School ruling: A circus of the absurd
The recent court ruling on school finance is so full of absurdities it's difficult to know where to begin, but let's start with the fact spending $597 million more annually will do little if anything to raise student achievement.
Performance on independent national tests has remained unchanged for years, despite billions more in taxpayer aid. Less than half of Kansas' fourth-grade and eighth-grade students are proficient in math and only about a third in reading. It costs a lot of money to operate schools, but it's how the money is spent that matters, not how much.
In ordering the state to spend $443 million more on the premise that school funding is unconstitutionally low, the court itself violated the Constitution. The Kansas Constitution says only the Legislature has the power to appropriate. The full cost of the court's order is $597 million; increasing state aid will automatically increase the local option budget by another $154 million in local property taxes.
The court ignored many facts in finding that schools are underfunded, including:
* 2012 was a record-setting year for taxpayer support of public education in Kansas, at $5.771 billion.
* KSDE says 2013 will shatter the 2012 record at $5.816 billion, or $12,734 per-pupil.
* Districts aren't even spending all of the money they've been given. Every single year since 2005, districts have used some state and local tax dollars to increase cash reserves, going from $458 million to $889 million.
If you're wondering how judges could declare schools underfunded given these facts, it's because they, like most school districts, only look at base state aid per pupil. That amount ($3,838 this year) accounts for only 30 percent of the $12,738 in total aid schools are expected to receive. They ignore $850 million in weightings (at risk, special education, transportation, etc.), $440 million for KPERS and bond payments and about $1.7 billion in aid districts collect locally via state authority.
They also ignore $455 million provided through the federal government. That's another absurdity -- the court and school districts act as though all this money comes from government, when in fact in all comes from taxpayers. Governments have no money of their own; they merely collect and redistribute it.

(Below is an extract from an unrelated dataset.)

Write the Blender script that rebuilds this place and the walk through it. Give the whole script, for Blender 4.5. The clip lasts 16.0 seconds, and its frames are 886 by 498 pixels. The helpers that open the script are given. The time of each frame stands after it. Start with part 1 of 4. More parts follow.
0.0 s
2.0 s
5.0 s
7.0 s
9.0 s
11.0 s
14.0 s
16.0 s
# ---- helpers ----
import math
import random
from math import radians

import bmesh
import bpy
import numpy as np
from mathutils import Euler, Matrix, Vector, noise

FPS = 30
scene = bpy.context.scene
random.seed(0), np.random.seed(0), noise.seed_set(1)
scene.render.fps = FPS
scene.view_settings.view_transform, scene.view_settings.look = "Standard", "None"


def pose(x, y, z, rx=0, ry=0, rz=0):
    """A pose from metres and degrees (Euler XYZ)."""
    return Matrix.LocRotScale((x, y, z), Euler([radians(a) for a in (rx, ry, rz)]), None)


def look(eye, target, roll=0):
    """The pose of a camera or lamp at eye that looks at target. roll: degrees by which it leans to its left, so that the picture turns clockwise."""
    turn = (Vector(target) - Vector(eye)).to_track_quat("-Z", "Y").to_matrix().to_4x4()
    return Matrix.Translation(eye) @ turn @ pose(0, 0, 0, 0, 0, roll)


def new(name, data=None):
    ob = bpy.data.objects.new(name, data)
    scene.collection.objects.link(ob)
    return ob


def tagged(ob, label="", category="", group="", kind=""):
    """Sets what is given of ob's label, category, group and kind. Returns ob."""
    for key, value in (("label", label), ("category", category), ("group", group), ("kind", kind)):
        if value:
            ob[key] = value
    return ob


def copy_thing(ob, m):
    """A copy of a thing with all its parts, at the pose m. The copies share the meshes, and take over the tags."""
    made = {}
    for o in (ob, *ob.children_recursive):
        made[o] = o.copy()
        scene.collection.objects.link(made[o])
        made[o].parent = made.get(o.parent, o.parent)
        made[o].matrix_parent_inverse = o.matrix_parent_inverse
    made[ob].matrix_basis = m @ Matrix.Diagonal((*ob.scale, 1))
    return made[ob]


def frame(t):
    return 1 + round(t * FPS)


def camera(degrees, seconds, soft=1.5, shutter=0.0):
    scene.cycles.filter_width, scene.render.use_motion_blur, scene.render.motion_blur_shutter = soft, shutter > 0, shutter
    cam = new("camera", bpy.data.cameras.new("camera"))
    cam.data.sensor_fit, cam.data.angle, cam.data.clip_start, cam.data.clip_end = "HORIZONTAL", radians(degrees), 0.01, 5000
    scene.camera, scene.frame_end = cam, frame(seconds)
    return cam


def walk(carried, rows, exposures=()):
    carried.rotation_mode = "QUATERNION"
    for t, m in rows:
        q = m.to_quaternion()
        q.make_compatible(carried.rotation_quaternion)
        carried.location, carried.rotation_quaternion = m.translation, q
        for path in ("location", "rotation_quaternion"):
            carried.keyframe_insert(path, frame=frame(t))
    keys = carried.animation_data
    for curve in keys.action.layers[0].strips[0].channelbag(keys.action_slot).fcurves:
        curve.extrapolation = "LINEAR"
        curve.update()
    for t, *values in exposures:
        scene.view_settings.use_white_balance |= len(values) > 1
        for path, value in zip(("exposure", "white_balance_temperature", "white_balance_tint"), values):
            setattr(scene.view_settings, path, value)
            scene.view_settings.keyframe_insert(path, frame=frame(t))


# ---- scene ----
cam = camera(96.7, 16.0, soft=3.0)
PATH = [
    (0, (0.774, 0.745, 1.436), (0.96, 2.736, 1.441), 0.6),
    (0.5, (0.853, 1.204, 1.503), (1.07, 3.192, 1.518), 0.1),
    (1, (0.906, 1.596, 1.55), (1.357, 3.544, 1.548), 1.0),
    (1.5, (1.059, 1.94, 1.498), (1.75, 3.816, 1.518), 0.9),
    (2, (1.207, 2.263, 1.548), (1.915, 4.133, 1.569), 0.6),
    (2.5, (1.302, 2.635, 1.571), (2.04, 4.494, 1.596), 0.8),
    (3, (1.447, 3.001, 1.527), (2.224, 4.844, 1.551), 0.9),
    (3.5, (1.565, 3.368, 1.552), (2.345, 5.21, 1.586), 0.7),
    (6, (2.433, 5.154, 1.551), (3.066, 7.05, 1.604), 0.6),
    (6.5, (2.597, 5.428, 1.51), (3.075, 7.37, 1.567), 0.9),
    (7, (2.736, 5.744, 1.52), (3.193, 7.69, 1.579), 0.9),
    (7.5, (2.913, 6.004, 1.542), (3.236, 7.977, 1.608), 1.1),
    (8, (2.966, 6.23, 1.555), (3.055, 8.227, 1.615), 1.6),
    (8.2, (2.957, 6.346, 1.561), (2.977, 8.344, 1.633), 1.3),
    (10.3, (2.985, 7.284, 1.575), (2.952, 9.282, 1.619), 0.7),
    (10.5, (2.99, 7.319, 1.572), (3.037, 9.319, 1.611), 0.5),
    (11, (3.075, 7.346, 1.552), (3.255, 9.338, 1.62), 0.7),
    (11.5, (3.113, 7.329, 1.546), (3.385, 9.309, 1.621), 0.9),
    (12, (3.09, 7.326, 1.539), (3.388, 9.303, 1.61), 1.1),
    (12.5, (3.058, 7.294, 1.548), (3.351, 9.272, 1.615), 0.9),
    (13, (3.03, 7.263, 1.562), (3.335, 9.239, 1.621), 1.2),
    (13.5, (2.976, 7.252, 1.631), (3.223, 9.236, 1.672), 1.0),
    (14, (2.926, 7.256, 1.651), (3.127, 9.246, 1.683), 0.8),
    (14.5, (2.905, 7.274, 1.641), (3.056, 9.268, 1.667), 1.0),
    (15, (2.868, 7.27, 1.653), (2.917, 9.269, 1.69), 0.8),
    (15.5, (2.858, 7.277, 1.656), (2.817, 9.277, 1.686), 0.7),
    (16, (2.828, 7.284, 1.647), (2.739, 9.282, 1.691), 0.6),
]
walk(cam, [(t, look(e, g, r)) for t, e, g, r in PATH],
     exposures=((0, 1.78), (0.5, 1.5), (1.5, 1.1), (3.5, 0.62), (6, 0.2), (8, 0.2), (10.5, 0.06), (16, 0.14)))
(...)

The court based its ruling on the 2005 Montoy decision, in which the Kansas Supreme Court relied on a flawed 2001 Augenblick & Myers cost study. A&M admitted they deviated from their standard methodology and threw efficient use of taxpayer money out the window. To this day, no study has been conducted to determine what it would cost to have schools achieve required outcomes and be organized and operating in a cost-effective manner.

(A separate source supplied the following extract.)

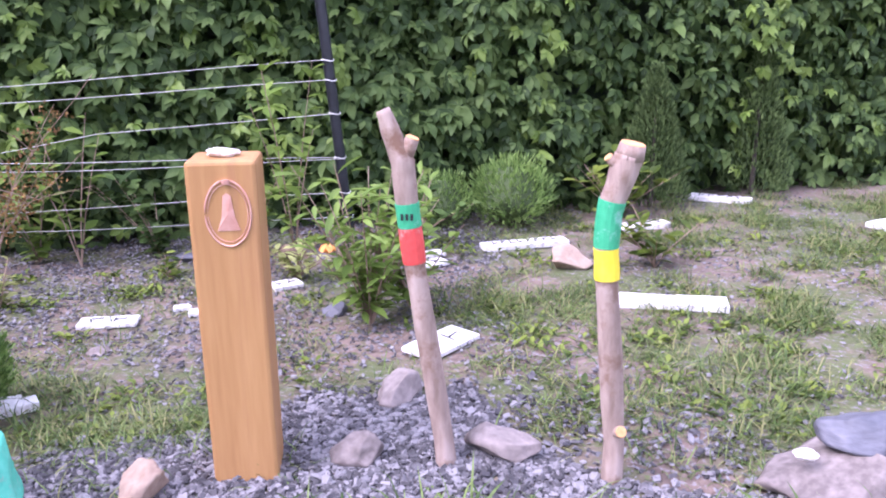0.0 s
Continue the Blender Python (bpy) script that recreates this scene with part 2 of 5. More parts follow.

Schools have made efforts to become more efficient, but having studied how districts spend taxpayer money for several years, I can assure you Kansas school districts are still not organized or operating in a cost-effective manner.
More money hasn't -- and won't -- solve the problem. State assessments show that after decades of hard work by dedicated teachers and billions more in aid, only 56 percent of 11th-grade students read grade-appropriate material with full comprehension.
Education officials across the country are embracing student-focused reforms and giving parents more choice, but the education lobby in Kansas remains stubbornly rooted in "just spend more."
Dave Trabert is president of Kansas Policy Institute. He is a frequent speaker to business, legislative and civic groups and also does research and writes on fiscal policy and education issues.